Site information
- Type: Air Base
- Owner: Armed Forces of Belarus

Location
- Krichev Shown within Belarus
- Coordinates: 53°44′05″N 031°55′02″E﻿ / ﻿53.73472°N 31.91722°E

Site history
- Built: 1949
- In use: 1949–1993

Airfield information
- Identifiers: ICAO: ZF19
- Elevation: 174 metres (571 ft) AMSL
Runways
| Direction | Length and surface |
| 04/22 | 2,500 metres (8,202 ft) Concrete |

= Krichev (air base) =

Airport in Belarus

Krichev is a military air base in the Mogilev Region, Belarus. It is located in Klimavichy District, 13 km east of the city of Krychaw. The base served the interceptor air defense role for the Soviet Air Defence Force, hosted by the 28th Fighter Aviation Regiment, 2nd Air Defence Corps, Moscow Air Defence District.

==History==
Krichev had been observed by 1957 by Western Lockheed U-2 overflights. The 28th IAP operated the Sukhoi Su-9 (NATO: Fishpot) regiment in the 1960s and 1970s. By 1981, the regiment was one of four in the USSR still operating the Su-9 but its facilities were being upgraded, and it received the Mikoyan-Gurevich MiG-25 (NATO: Foxbat) in the mid-1980s.
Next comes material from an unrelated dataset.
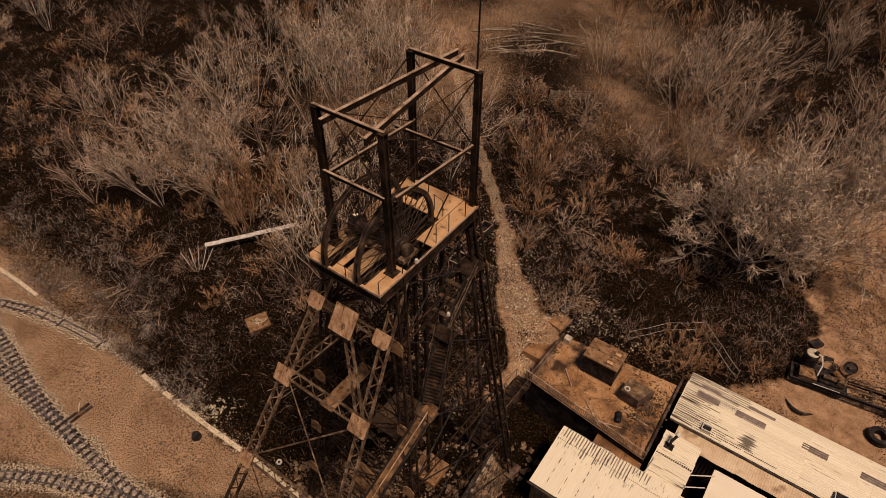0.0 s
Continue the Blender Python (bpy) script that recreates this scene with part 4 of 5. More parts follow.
for k in (-0.6, 0.6):
    part("handrail", Geo().tube([(3.1 + k, 9.6, 4.2), (2.1 + k, 4.8, 1.6)], 0.03, 6), M_STEEL, steps)
    part("stringer", Geo().bar((3.1 + k, 9.6, 3.05), (2.1 + k, 4.8, 0.4), 0.06, 0.3), M_POST, steps)
    for i in range(5):
        t = i / 4
        x, y, z = 3.1 - t + k, 9.6 - 4.8 * t, 3.2 - 2.6 * t
        part("post", Geo().tube([(x, y, z - 0.1), (x, y, z + 1.0)], 0.028, 5), M_STEEL, steps)

box = thing("steel_tank_box", (7.4, 13.6, YZ), "rusty steel store box with two roof panels on the yard", "store box")
# body coloured black to paint in its shaded sides
part("body", Geo().box(6.2, 12.75, YZ + 0.12, 8.6, 14.45, 5.3), M_BLACK, box)
for y0, y1, z in ((12.62, 13.6, 5.42), (13.64, 14.55, 5.43)):
    part("roof_panel", Geo().box(6.1, y0, 5.3, 8.7, y1, z), M_RUST, box)
for x0, y0, x1, y1 in ((7.7, 12.85, 8.25, 13.2), (7.9, 13.85, 8.45, 14.2)):
    lid = part("lid_frame", Geo().box(x0, y0, 5.42, x1, y1, 5.47), M_STEEL, box)
    part("lid", Geo().box(x0 + 0.06, y0 + 0.06, 5.47, x1 - 0.06, y1 - 0.06, 5.49), M_DECK, lid)
for x in (6.3, 8.5):
    for y in (12.85, 14.35):
        part("foot", Geo().box(x - 0.1, y - 0.1, YZ - 0.02, x + 0.1, y + 0.1, YZ + 0.14), M_BLACK, box)
bed = thing("machine_bed", (10.2, 13.0, YZ), "crumbling brick machine bed with an iron ring and lid on top", "machine bed")
part("block", quad_block([(9.4, 12.15), (10.8, 12.0), (11.4, 13.45), (9.5, 13.5)], YZ - 0.05, 4.4), M_BRICK, bed)
part("capping", quad_block([(9.43, 12.19), (10.76, 12.05), (11.3, 13.4), (9.54, 13.45)], 4.4, 4.46), M_OLDBRICK, bed)
part("iron_ring", Geo().ring((9.75, 12.45, 4.5), (0, 0, 1), 0.14, 0.21, 0.04, 18), M_PAINT, bed)
part("round_lid", Geo().tube([(10.2, 12.75, 4.44), (10.2, 12.75, 4.52)], 0.19, 16), M_RUST, bed)
motor = thing("old_motor", (10.1, 10.6, YZ), "rusty old motor casing on the yard floor", "motor", turn=20)
BASES[motor.name] = Matrix.Translation((-10.1, -10.6, -YZ))
part("casing", Geo().tube([(10.1, 10.2, YZ + 0.2), (10.1, 10.25, YZ + 0.2), (10.1, 10.95, YZ + 0.2), (10.1, 11.0, YZ + 0.2)], [0.16, 0.2, 0.2, 0.16], 12), M_BLACK, motor)
part("bed_plate", Geo().box(9.9, 10.2, YZ, 10.3, 11.0, YZ + 0.06), M_RUST, motor)
for i, (a, b) in enumerate((((7.6, 10.6), (9.2, 9.3)), ((7.9, 10.0), (8.6, 10.15)), ((5.2, 12.2), (6.3, 11.0)), ((9.0, 9.5), (10.6, 10.0)), ((10.2, 11.4), (12.0, 11.2)))):
    bar = thing("scrap_pipe", (*a, YZ), "pale rusty length of pipe lying on the yard", "pipe", "scrap pipes")
    part("pipe", Geo().tube([(*a, YZ + 0.06), (*lerp3((*a, 0), (*b, 0), 0.5)[:2], YZ + 0.08), (*b, YZ + 0.06)], 0.05, 6), M_BEAM, bar)
crate = thing("stone_trough", (4.1, 14.6, YZ), "small pale block trough at the yard corner", "trough")
part("block", Geo().box(3.85, 14.35, YZ - 0.02, 4.35, 14.85, YZ + 0.5), M_STONE, crate)
rng = random.Random(21)
g = Geo()
for _ in range(1500):
    u, v = rng.random(), rng.random()
    if not (v > 0.86 or u > 0.86 or rng.random() < 0.12):
        continue
    p = to_world(*yard_at(u, v)[:2])
    g.stone((p.x, p.y, YZ + 0.02), rng.uniform(0.02, 0.08), rng)
for _ in range(700):
    a, r = rng.uniform(0, 6.28), rng.uniform(0, 1.5)
    p = to_world(11.4 + r * math.cos(a), 12.4 + r * 1.6 * math.sin(a))
    g.stone((p.x, p.y, YZ + 0.1 + 0.3 * max(0, 1 - r)), rng.uniform(0.03, 0.085), rng)
solid("rubble", g, M_OLDBRICK, "scattered brick rubble over the yard edge", "rubble", "stuff")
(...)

The base was closed in 1993, after the Cold War, and the aviation regiment was disbanded. All the buildings were razed to the ground; little remains except for the overgrown runway.

In December 2025, Reuters reported that Russia was likely deploying Oreshnik intermediate-range ballistic missiles at the air base.